Personal information
- Full name: Nevada Phillips
- Born: 15 January 1957 (age 69) Barbados
- Batting: Right-handed
- Bowling: Right-arm off break

Domestic team information
- 1978–1980: Berkshire

Career statistics
| Competition | LA |
| Matches | 1 |
| Runs scored | 21 |
| Batting average | 21.00 |
| 100s/50s | –/– |
| Top score | 21 |
| Balls bowled | – |
| Wickets | – |
| Bowling average | – |
| 5 wickets in innings | – |
| 10 wickets in match | – |
| Best bowling | – |
| Catches/stumpings | –/– |
- Source: Cricinfo, 8 August 2010

= Nevada Phillips =

Barbadian-born English cricketer

Nevada Phillips (born 15 January 1957) is a former Barbadian born English cricketer. Phillips was a right-handed batsman who bowled right-arm off break. He was born on the Caribbean island nation of Barbados.

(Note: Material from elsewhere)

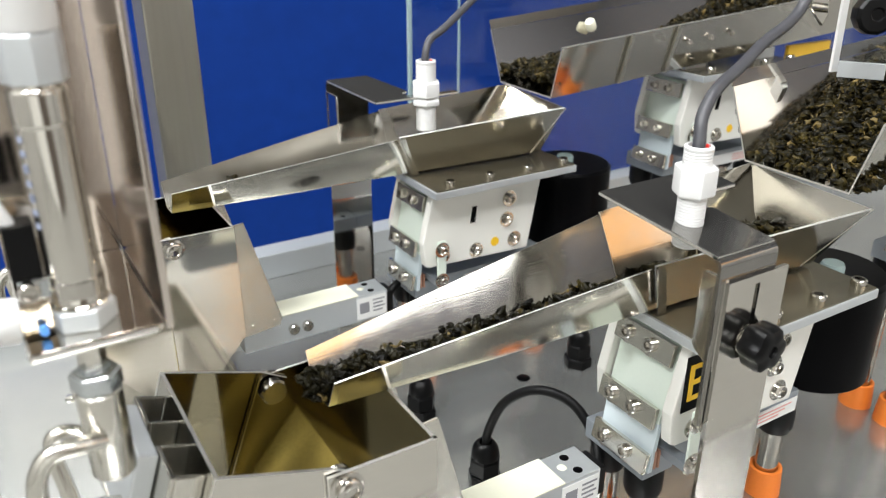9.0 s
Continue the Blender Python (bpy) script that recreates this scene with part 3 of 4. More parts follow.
def sensor_bracket(y, s, out, rise, notch, end, shift=0.0, deep=0.021, knob=(0.2955, 0.1780)):
    """Post with slot and star knob, cranked plate with a notch. s: -1 stands on the near side of its chute, 1 on the far side."""
    yp = y + s * out
    t = thing("sensor_bracket", (0.292, yp, ZT), "polished steel sensor bracket with a black star knob", "bracket", "sensor brackets")

    def Z(yy):
        return 0.2185 + rise * abs(yy - yp)

    def q(x, d):
        yy = yp - s * d
        return (x, yy, Z(yy))

    k = 0.0022
    poly = [q(0.2725, 0.003), q(0.3115, 0.003), q(0.3130, notch - 0.004), q(0.3060, notch), q(0.3060, notch + 0.010), q(0.3140, notch + 0.0125), q(0.3490, notch + 0.0125), q(0.3490, end), q(0.2725, end)]
    bm = slab(B(), poly if s < 0 else poly[::-1], k)
    part("sensor_plate", bm, PLATE, t, "dusty dark steel plate", 0.0004, rim=True)
    bm = B()
    r, w = 0.0055, 0.0020
    arc = [math.pi / 2 * i / 6 for i in range(7)]
    edge = [(yp - s * (r - r * math.sin(a)), 0.2207 - r + r * math.cos(a)) for a in arc] + [(yp, 0.130), (yp - s * w, 0.130)]
    edge += [(yp - s * (r - (r - w) * math.sin(a)), 0.2207 - r + (r - w) * math.cos(a)) for a in arc[::-1]]
    ends = [[bm.verts.new((xx, *e)) for e in edge] for xx in (0.2725, 0.3115)]
    for i in range(len(edge)):
        j = (i + 1) % len(edge)
        bm.faces.new((ends[0][i], ends[0][j], ends[1][j], ends[1][i]))
    bm.faces.new(ends[0])
    bm.faces.new(ends[1])
    bmesh.ops.recalc_face_normals(bm, faces=bm.faces)
    part("apron_plate", bm, PLATE, t, "bent-down front of the plate")
    # post
    yo = yp + s * 0.0005
    lo, hi = sorted((yo, yo + s * 0.0022))
    bm = B()
    xa, xb, xs = 0.2730 + shift, 0.3140 + shift, 0.2937 + shift * 0.4
    box(bm, xa, xs, lo, hi, ZT + 0.001, 0.2085)
    box(bm, xs + 0.0033, xb, lo, hi, ZT + 0.001, 0.2085)
    box(bm, xs, xs + 0.0033, lo, hi, 0.2040, 0.2085)
    box(bm, xs, xs + 0.0033, lo, hi, ZT + 0.001, 0.166)
    bmesh.ops.remove_doubles(bm, verts=bm.verts, dist=1e-6)
    post = part("post", bm, STEEL, t, "tall satin steel post with a slot")
    f = [(0.2095, 0), (0.2095, deep - 0.0018), (0.2080, deep), (0.1700, deep), (0.1672, deep - 0.0020), (0.1600, 0)]
    bm = slab(B(), [(xa, yo - s * d, z) for z, d in f], 0.0020 * s)
    part("side_flange", bm, STEEL, post, "rounded side flange", 0.0004, rim=True)
    part("foot_flange", box(B(), xa, xb, *sorted((yo + s * 0.0022, yo + s * 0.03)), ZT, ZT + 0.003), STEEL, post)
    # star knob
    xc, zc = knob
    part("washer", lathe(B(), [(0.003, 0), (0.0085, 0), (0.0085, 0.0013), (0.0078, 0.0017), (0.0078, 0.003), (0.003, 0.003)], (xc, yo + s * 0.0024, zc), (0, s, 0), 24), BOLT, post)
    bm = B()
    n = 42
    rings = []
    for h, sc in ((0.0032, 0.55), (0.0034, 0.86), (0.0050, 0.97), (0.0120, 1.0), (0.0150, 0.93), (0.0165, 0.70), (0.0165, 0.28), (0.0150, 0.24)):
        ring = []
        for i in range(n):
            a = 2 * math.pi * i / n
            r = (0.0112 + 0.0011 * math.cos(6 * a)) * sc if sc > 0.5 else 0.0112 * sc
            ring.append(bm.verts.new((xc + r * math.cos(a), yo + s * h, zc + r * math.sin(a))))
        rings.append(ring)
    for a, b in zip(rings, rings[1:]):
        for i in range(n):
            bm.faces.new((a[i], a[(i + 1) % n], b[(i + 1) % n], b[i]))
    bm.faces.new(rings[-1])
    part("star_knob", bm, BLACK, post, "black plastic star knob")
    return t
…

Phillips made his debut for Berkshire in the 1978 Minor Counties Championship against Cornwall. From 1978 to 1980, he represented the county in 14 Minor Counties Championships matches, with his final appearance for the county coming against Oxfordshire.

Phillips also represented the county in a single List-A match against Durham in the 1979 Gillette Cup. In his only List-A match, he scored 21 runs.

He also played 2 Second Eleven Championship matches for the Hampshire Second XI in 1977 and 1978.